For Librarians Only (Well, at Least Mostly…)

This post is part of a series of posts documenting my trip to Egypt. To read from the beginning, go to the first post and follow the links at the bottom of each page.

Thursday, 8 October 2009

On Wednesday, after a week of silence from my new colleagues at BibAlex, I e-mailed those with whom I thought I should be dealing primarily and asked them when they wanted to take the “next step” and what they thought that step should be. The response was not long in coming. Omnia Fathallah replied in short order and suggested that we meet Thursday (today) at 2 PM. The heads of reference, electronic resources, collection development for the library, continuing education, and art and multimedia were expected to attend. I also received an explanation—in a roundabout way—for the lack of communication from the staff over the past week. It seems that there is a major “corporate communications” workshop being conducted by Prof. Caroline Stern of Ferris State University which extends over this week and next. Thus, my project is on hold until this activity has concluded. This week, a group of librarians from Bahrain is also participating in some of the training, so the professional staff is up to its metaphorical nostrils in work.

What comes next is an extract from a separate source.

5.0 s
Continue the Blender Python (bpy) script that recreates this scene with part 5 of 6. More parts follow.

A group of us did meet this afternoon; there were five in attendance in addition to your reporter and, with a smaller group, we actually managed to agree on an outline of how we would like to proceed and the approach we agreed upon is an odd one, perhaps, but it gives us an entreé to the process of getting off square one. One of the topics that keeps emerging from the talks I’ve had with the librarians here is the library’s collection development policy. The first professional task I undertook when I arrived was to read the document carefully and completely. It is very much a “work in progress,” but my first impression was that it is a very thorough, well thought out, and well designed document. It is rudimentary in the sense that many of the units have not yet submitted their finalized contributions, but the overall structure is there.

This matter is weighing most heavily on their minds; they see the completion of the document as having a vital impact on both their collection development efforts and their information literacy program. Such being the case, we decided that we should begin work on fleshing out the document. A more complete collection development policy will hopefully provide the BibAlex librarians with a road map for addressing the many collection development issues they face and provide a way of directing the future of the information literacy program. How this latter component actually fits into the scheme is not really clear yet, but the idea had strong support from Mohamed el-Gohary, the continuing ed person. I can see ways of employing that effort in ongoing review and revision work on the document and in providing direction for the continuing education program, at least in part.

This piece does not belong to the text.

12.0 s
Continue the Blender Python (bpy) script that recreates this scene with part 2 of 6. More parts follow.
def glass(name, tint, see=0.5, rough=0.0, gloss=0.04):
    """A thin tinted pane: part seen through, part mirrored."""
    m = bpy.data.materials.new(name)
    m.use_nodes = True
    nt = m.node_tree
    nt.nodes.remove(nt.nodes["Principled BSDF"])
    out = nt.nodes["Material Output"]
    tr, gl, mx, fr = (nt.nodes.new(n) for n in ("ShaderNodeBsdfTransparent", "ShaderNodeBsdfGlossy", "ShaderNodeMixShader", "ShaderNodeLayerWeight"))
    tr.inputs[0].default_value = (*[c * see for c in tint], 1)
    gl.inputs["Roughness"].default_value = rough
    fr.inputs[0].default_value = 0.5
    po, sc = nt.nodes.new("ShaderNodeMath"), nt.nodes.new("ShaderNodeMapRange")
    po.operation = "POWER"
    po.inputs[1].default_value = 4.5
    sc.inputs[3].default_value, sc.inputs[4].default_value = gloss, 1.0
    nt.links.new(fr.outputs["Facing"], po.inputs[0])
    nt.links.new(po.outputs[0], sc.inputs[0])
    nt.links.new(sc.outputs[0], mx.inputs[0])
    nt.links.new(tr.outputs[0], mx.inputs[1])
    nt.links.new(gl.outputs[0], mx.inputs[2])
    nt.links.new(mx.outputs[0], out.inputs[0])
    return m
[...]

The overall outcome of the meeting was that we have a starting point and an outline of how to accomplish some of the work the BibAlex librarians think is important for advancing their mission or, more correctly put, their missions (plural), since the several specialized units have particular needs and requirements that are not always congruent with the aims of the main library. Finding ways to address that problem may be an added benefit to the exercise we are about to undertake.

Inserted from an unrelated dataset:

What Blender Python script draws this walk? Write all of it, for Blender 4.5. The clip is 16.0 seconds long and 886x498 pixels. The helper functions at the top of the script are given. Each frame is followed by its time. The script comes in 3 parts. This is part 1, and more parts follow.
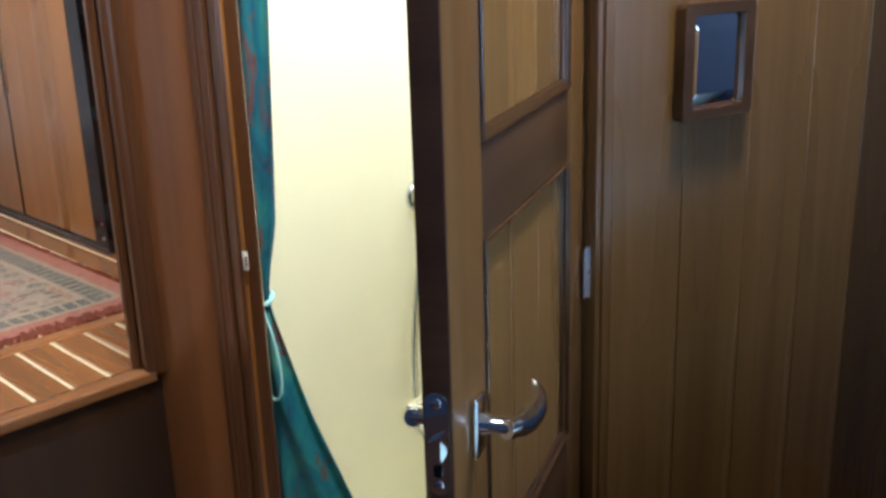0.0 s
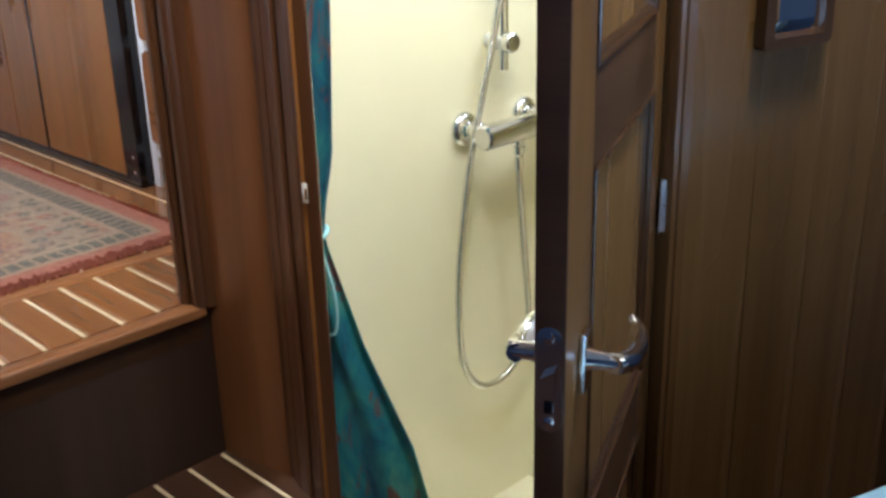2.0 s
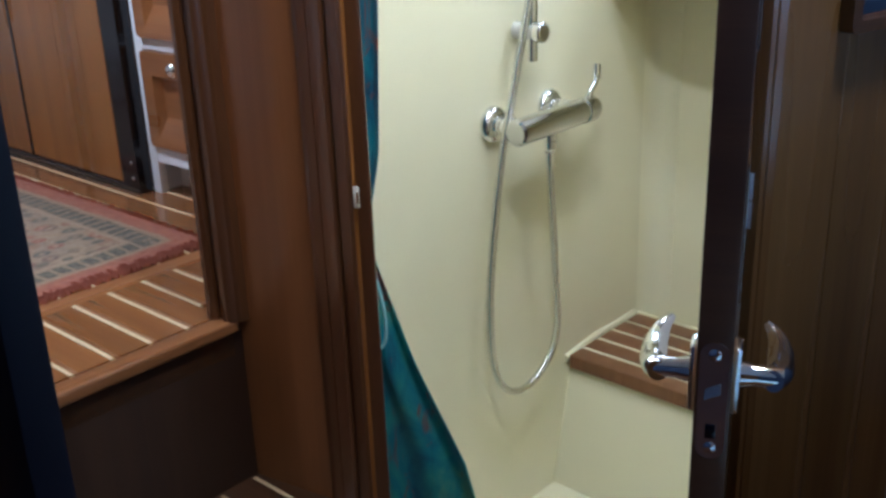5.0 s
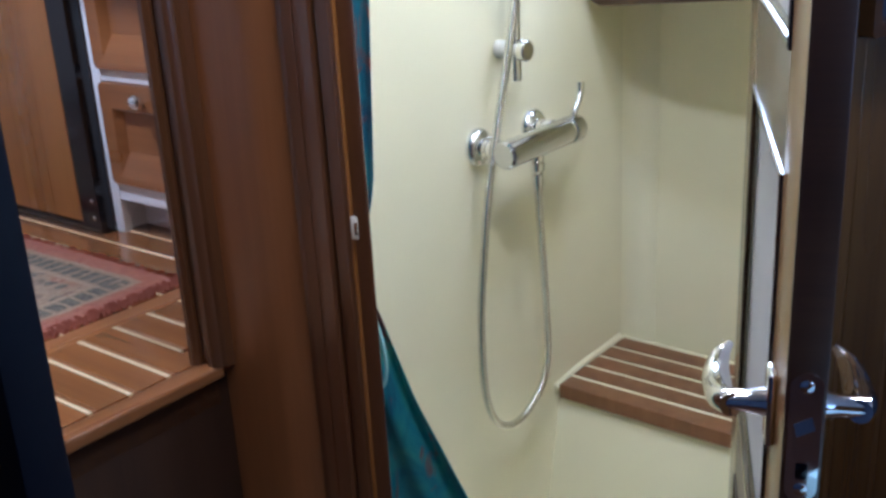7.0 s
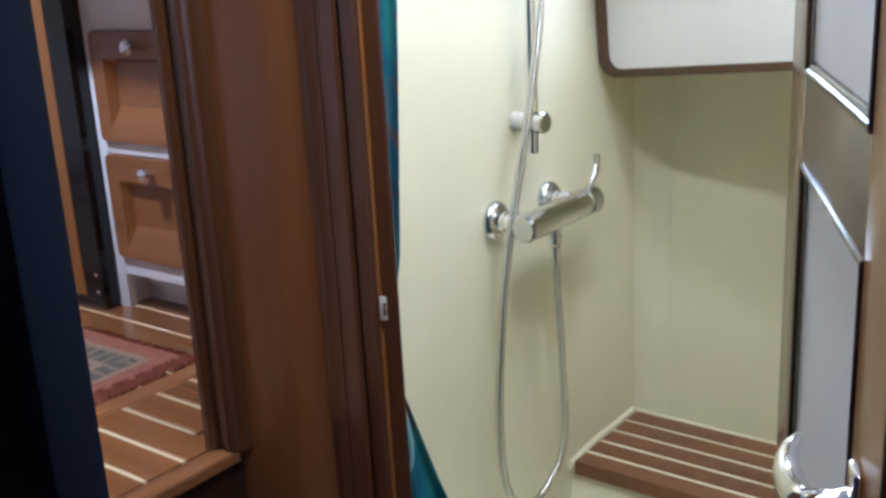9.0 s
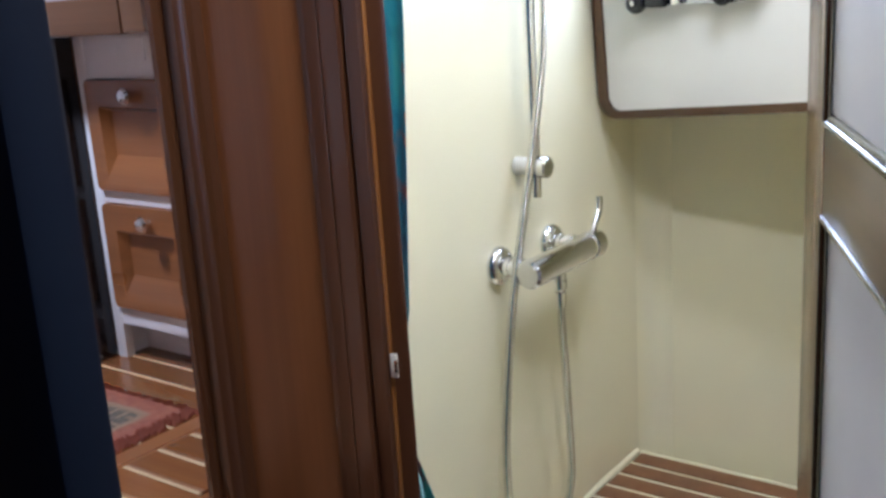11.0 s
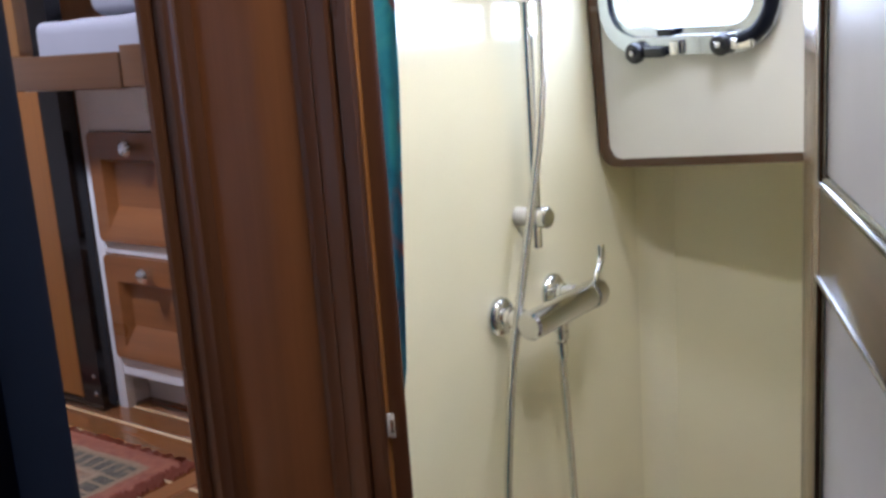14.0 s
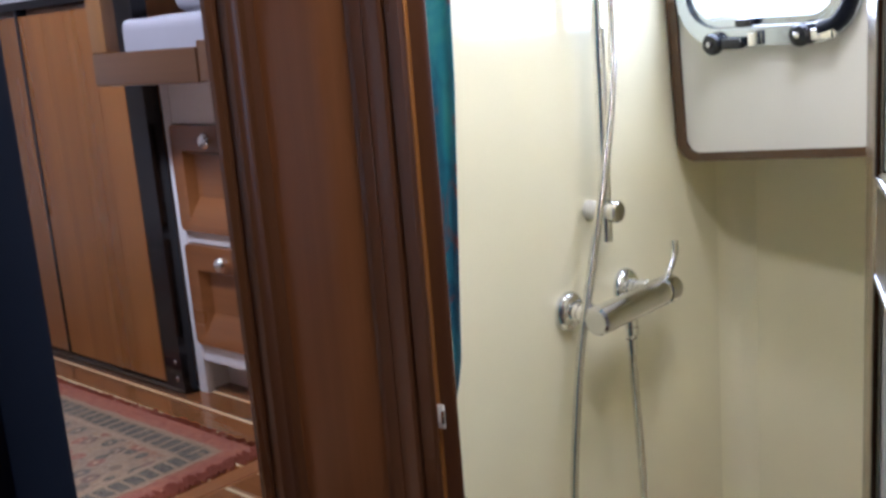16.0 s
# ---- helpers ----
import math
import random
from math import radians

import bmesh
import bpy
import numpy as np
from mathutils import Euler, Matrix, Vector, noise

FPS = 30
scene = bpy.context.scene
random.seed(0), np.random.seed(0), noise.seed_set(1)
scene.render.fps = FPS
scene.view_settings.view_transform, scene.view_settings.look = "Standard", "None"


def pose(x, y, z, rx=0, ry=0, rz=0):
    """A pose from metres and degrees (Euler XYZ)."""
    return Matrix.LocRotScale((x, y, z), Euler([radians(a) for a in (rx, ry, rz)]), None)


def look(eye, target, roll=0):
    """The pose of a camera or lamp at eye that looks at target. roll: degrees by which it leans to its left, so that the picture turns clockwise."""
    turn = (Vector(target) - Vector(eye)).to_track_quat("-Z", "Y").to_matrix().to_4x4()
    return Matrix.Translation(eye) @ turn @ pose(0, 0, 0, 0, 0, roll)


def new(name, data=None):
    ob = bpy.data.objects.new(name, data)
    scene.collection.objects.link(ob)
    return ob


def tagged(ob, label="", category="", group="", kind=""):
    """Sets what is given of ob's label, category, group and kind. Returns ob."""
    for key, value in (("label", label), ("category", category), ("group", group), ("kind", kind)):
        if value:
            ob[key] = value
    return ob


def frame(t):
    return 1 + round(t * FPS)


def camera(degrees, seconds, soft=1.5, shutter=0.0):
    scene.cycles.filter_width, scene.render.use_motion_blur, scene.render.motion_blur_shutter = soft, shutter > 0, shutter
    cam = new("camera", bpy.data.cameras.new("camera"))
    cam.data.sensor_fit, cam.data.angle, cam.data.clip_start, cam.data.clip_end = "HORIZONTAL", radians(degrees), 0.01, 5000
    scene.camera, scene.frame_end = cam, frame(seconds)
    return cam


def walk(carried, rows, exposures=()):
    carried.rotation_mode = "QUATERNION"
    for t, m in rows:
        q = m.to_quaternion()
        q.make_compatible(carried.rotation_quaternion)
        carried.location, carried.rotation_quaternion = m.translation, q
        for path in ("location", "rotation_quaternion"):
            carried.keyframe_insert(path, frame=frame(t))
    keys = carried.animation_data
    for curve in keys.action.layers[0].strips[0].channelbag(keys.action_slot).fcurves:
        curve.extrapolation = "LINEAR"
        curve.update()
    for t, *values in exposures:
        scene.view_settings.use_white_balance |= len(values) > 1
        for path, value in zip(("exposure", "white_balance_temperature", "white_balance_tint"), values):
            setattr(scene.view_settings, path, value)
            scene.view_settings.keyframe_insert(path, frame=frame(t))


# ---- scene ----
cam = camera(46.78, 16.0, soft=3.0)
PATH = [
    (0.0, pose(0.0000, 0.0000, 1.4500, 72.729, 1.813, -35.566)),
    (0.5, pose(-0.0080, 0.0206, 1.4452, 71.596, 2.087, -35.085)),
    (1.0, pose(-0.0212, 0.0370, 1.4431, 70.835, 2.092, -34.711)),
    (1.5, pose(-0.0402, 0.0627, 1.4361, 69.913, 1.615, -34.983)),
    (2.0, pose(-0.0638, 0.0865, 1.4326, 69.353, 1.461, -35.865)),
    (2.5, pose(-0.0778, 0.1061, 1.4318, 69.545, 1.936, -37.233)),
    (3.0, pose(-0.0898, 0.1320, 1.4268, 69.279, 1.075, -37.061)),
    (3.5, pose(-0.1002, 0.1649, 1.4266, 70.198, 1.635, -37.432)),
    (4.0, pose(-0.1200, 0.1913, 1.4233, 70.259, 1.499, -37.671)),
    (4.2, pose(-0.1293, 0.2043, 1.4201, 69.928, 1.566, -37.937)),
    (6.3, pose(-0.1257, 0.3337, 1.4049, 68.959, 2.354, -41.627)),
    (6.5, pose(-0.1321, 0.3447, 1.3900, 69.776, 2.537, -42.220)),
    (7.0, pose(-0.1335, 0.3709, 1.3888, 70.443, 2.998, -42.910)),
    (7.5, pose(-0.1349, 0.3973, 1.3891, 71.126, 3.313, -43.602)),
    (8.0, pose(-0.1386, 0.4182, 1.3867, 72.051, 2.977, -43.821)),
    (8.5, pose(-0.1367, 0.4308, 1.3920, 73.373, 2.899, -44.163)),
    (9.0, pose(-0.1442, 0.4403, 1.3988, 73.902, 2.955, -43.813)),
    (11.5, pose(-0.1423, 0.4845, 1.4314, 76.001, 3.753, -45.110)),
    (12.0, pose(-0.1372, 0.4864, 1.4411, 76.492, 3.951, -45.368)),
    (12.5, pose(-0.1361, 0.4857, 1.4470, 76.813, 4.164, -45.326)),
    (13.0, pose(-0.1298, 0.4850, 1.4476, 77.113, 4.057, -45.332)),
    (13.5, pose(-0.1245, 0.4810, 1.4493, 77.259, 4.207, -45.201)),
    (14.0, pose(-0.1244, 0.4750, 1.4473, 77.461, 3.902, -44.283)),
    (14.5, pose(-0.1210, 0.4690, 1.4485, 77.581, 3.859, -43.050)),
    (15.0, pose(-0.1107, 0.4602, 1.4454, 77.598, 4.322, -41.943)),
    (15.5, pose(-0.0989, 0.4498, 1.4456, 77.619, 4.453, -40.936)),
    (16.0, pose(-0.0838, 0.4341, 1.4436, 77.495, 4.467, -38.497)),
]
walk(cam, PATH, [(0, 0.78, 5450, 6), (0.5, 0.80, 5400, 6), (1.0, 0.58, 5550, 8), (2.0, 0.50, 5500, 9), (3.5, 0.38, 5150, 6), (4.0, 0.06, 5100, 5), (6.3, 0.16, 4850, 15), (9.0, 0.18, 4950, 15), (11.5, 0.14, 5150, 18), (12.5, -0.10, 5300, 19), (16, -0.10, 5300, 20)])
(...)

The one glitch in the affair is that they would like to cram all of my work into a thirty-day period between the 20th of October (which marks the end of their corporate communications/Bahraini librarian training program) and the 20th of November, which apparently marks the beginning of yet another period during which many Egyptians (I’m imagining mostly Copts, but who knows?) take yet another “holiday.” I had not anticipated a period of such intense work on my part.

I understand from what some of my interlocutors said during our meeting that one reason they thought this would work best was that the director had led them to believe that the “research” part of my project was to receive highest priority. I have to disabuse them of that notion in a hurry so that I can work with them over a longer period of time. Whether this will work out or not remains to be seen.